begin

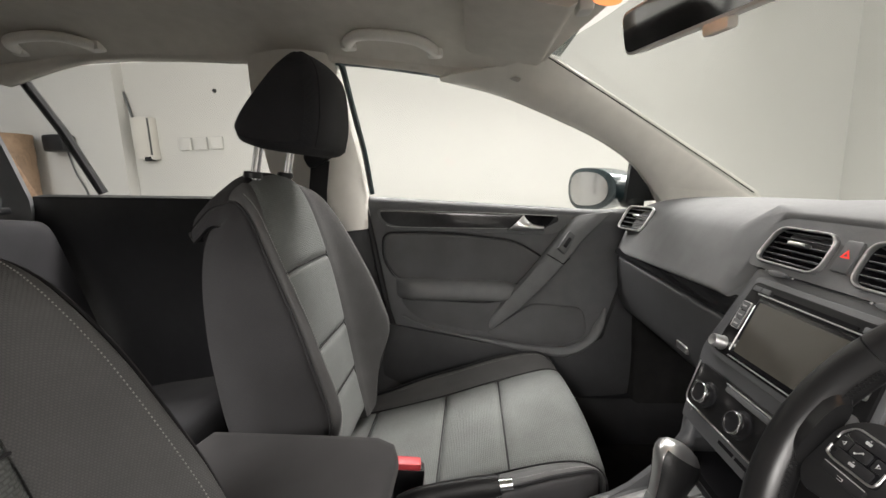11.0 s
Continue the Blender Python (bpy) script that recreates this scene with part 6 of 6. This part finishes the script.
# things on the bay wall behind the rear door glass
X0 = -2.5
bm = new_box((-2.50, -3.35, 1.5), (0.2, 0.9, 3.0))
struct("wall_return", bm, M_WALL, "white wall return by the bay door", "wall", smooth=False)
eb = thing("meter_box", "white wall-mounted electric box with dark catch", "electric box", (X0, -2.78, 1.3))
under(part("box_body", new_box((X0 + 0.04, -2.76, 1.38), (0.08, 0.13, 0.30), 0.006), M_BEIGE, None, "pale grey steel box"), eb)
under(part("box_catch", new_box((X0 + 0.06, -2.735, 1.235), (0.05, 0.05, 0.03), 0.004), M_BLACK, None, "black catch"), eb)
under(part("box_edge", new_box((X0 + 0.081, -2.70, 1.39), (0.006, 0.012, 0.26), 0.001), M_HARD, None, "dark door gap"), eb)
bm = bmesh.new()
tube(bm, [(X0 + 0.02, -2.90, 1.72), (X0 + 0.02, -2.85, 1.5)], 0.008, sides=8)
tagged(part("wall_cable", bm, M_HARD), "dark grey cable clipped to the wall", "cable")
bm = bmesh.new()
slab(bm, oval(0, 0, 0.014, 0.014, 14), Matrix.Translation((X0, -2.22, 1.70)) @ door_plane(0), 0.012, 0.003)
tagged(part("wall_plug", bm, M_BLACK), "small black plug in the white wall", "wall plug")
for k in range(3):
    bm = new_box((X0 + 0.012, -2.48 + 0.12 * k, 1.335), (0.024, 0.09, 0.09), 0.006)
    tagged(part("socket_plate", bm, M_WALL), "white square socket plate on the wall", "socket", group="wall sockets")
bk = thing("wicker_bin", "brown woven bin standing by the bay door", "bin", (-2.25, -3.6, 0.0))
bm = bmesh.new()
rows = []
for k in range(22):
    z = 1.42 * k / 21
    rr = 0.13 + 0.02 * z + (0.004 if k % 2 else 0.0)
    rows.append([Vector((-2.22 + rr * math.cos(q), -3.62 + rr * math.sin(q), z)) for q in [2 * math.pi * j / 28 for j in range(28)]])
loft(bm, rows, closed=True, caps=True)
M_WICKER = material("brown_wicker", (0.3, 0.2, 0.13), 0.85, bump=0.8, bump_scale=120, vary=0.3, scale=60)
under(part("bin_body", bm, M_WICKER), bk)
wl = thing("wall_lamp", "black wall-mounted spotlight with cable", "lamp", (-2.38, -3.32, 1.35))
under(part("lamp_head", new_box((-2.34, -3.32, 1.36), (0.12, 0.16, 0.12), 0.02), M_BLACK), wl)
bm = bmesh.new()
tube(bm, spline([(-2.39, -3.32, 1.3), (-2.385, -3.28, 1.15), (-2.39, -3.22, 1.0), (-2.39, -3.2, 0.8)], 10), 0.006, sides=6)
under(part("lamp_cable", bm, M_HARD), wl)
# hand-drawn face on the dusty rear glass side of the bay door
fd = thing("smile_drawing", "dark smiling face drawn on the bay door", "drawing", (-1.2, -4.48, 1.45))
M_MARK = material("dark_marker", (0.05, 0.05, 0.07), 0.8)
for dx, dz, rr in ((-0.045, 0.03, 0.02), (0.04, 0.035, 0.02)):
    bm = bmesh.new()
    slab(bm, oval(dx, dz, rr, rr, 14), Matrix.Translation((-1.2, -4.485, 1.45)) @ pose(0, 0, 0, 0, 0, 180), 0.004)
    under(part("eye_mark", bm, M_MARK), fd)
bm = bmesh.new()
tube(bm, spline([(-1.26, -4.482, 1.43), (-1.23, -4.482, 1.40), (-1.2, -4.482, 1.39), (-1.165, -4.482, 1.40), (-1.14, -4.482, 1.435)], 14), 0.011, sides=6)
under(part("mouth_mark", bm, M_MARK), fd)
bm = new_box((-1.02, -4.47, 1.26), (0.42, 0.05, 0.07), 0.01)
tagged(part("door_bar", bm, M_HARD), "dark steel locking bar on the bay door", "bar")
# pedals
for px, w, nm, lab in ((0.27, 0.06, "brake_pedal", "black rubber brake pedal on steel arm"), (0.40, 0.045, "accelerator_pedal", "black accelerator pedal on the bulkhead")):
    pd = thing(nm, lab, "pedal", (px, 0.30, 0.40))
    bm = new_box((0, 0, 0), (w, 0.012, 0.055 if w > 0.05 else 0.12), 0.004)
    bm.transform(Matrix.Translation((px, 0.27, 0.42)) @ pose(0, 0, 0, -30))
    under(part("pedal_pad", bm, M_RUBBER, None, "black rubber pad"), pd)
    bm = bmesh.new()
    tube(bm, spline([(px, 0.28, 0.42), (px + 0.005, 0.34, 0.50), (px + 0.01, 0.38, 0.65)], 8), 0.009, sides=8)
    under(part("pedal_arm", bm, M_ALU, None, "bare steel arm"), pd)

end

Leave out the pictures and output the rest of the material exactly as written.

11.0 s
Continue the Blender Python (bpy) script that recreates this scene with part 6 of 6. This part finishes the script.
# things on the bay wall behind the rear door glass
X0 = -2.5
bm = new_box((-2.50, -3.35, 1.5), (0.2, 0.9, 3.0))
struct("wall_return", bm, M_WALL, "white wall return by the bay door", "wall", smooth=False)
eb = thing("meter_box", "white wall-mounted electric box with dark catch", "electric box", (X0, -2.78, 1.3))
under(part("box_body", new_box((X0 + 0.04, -2.76, 1.38), (0.08, 0.13, 0.30), 0.006), M_BEIGE, None, "pale grey steel box"), eb)
under(part("box_catch", new_box((X0 + 0.06, -2.735, 1.235), (0.05, 0.05, 0.03), 0.004), M_BLACK, None, "black catch"), eb)
under(part("box_edge", new_box((X0 + 0.081, -2.70, 1.39), (0.006, 0.012, 0.26), 0.001), M_HARD, None, "dark door gap"), eb)
bm = bmesh.new()
tube(bm, [(X0 + 0.02, -2.90, 1.72), (X0 + 0.02, -2.85, 1.5)], 0.008, sides=8)
tagged(part("wall_cable", bm, M_HARD), "dark grey cable clipped to the wall", "cable")
bm = bmesh.new()
slab(bm, oval(0, 0, 0.014, 0.014, 14), Matrix.Translation((X0, -2.22, 1.70)) @ door_plane(0), 0.012, 0.003)
tagged(part("wall_plug", bm, M_BLACK), "small black plug in the white wall", "wall plug")
for k in range(3):
    bm = new_box((X0 + 0.012, -2.48 + 0.12 * k, 1.335), (0.024, 0.09, 0.09), 0.006)
    tagged(part("socket_plate", bm, M_WALL), "white square socket plate on the wall", "socket", group="wall sockets")
bk = thing("wicker_bin", "brown woven bin standing by the bay door", "bin", (-2.25, -3.6, 0.0))
bm = bmesh.new()
rows = []
for k in range(22):
    z = 1.42 * k / 21
    rr = 0.13 + 0.02 * z + (0.004 if k % 2 else 0.0)
    rows.append([Vector((-2.22 + rr * math.cos(q), -3.62 + rr * math.sin(q), z)) for q in [2 * math.pi * j / 28 for j in range(28)]])
loft(bm, rows, closed=True, caps=True)
M_WICKER = material("brown_wicker", (0.3, 0.2, 0.13), 0.85, bump=0.8, bump_scale=120, vary=0.3, scale=60)
under(part("bin_body", bm, M_WICKER), bk)
wl = thing("wall_lamp", "black wall-mounted spotlight with cable", "lamp", (-2.38, -3.32, 1.35))
under(part("lamp_head", new_box((-2.34, -3.32, 1.36), (0.12, 0.16, 0.12), 0.02), M_BLACK), wl)
bm = bmesh.new()
tube(bm, spline([(-2.39, -3.32, 1.3), (-2.385, -3.28, 1.15), (-2.39, -3.22, 1.0), (-2.39, -3.2, 0.8)], 10), 0.006, sides=6)
under(part("lamp_cable", bm, M_HARD), wl)
# hand-drawn face on the dusty rear glass side of the bay door
fd = thing("smile_drawing", "dark smiling face drawn on the bay door", "drawing", (-1.2, -4.48, 1.45))
M_MARK = material("dark_marker", (0.05, 0.05, 0.07), 0.8)
for dx, dz, rr in ((-0.045, 0.03, 0.02), (0.04, 0.035, 0.02)):
    bm = bmesh.new()
    slab(bm, oval(dx, dz, rr, rr, 14), Matrix.Translation((-1.2, -4.485, 1.45)) @ pose(0, 0, 0, 0, 0, 180), 0.004)
    under(part("eye_mark", bm, M_MARK), fd)
bm = bmesh.new()
tube(bm, spline([(-1.26, -4.482, 1.43), (-1.23, -4.482, 1.40), (-1.2, -4.482, 1.39), (-1.165, -4.482, 1.40), (-1.14, -4.482, 1.435)], 14), 0.011, sides=6)
under(part("mouth_mark", bm, M_MARK), fd)
bm = new_box((-1.02, -4.47, 1.26), (0.42, 0.05, 0.07), 0.01)
tagged(part("door_bar", bm, M_HARD), "dark steel locking bar on the bay door", "bar")
# pedals
for px, w, nm, lab in ((0.27, 0.06, "brake_pedal", "black rubber brake pedal on steel arm"), (0.40, 0.045, "accelerator_pedal", "black accelerator pedal on the bulkhead")):
    pd = thing(nm, lab, "pedal", (px, 0.30, 0.40))
    bm = new_box((0, 0, 0), (w, 0.012, 0.055 if w > 0.05 else 0.12), 0.004)
    bm.transform(Matrix.Translation((px, 0.27, 0.42)) @ pose(0, 0, 0, -30))
    under(part("pedal_pad", bm, M_RUBBER, None, "black rubber pad"), pd)
    bm = bmesh.new()
    tube(bm, spline([(px, 0.28, 0.42), (px + 0.005, 0.34, 0.50), (px + 0.01, 0.38, 0.65)], 8), 0.009, sides=8)
    under(part("pedal_arm", bm, M_ALU, None, "bare steel arm"), pd)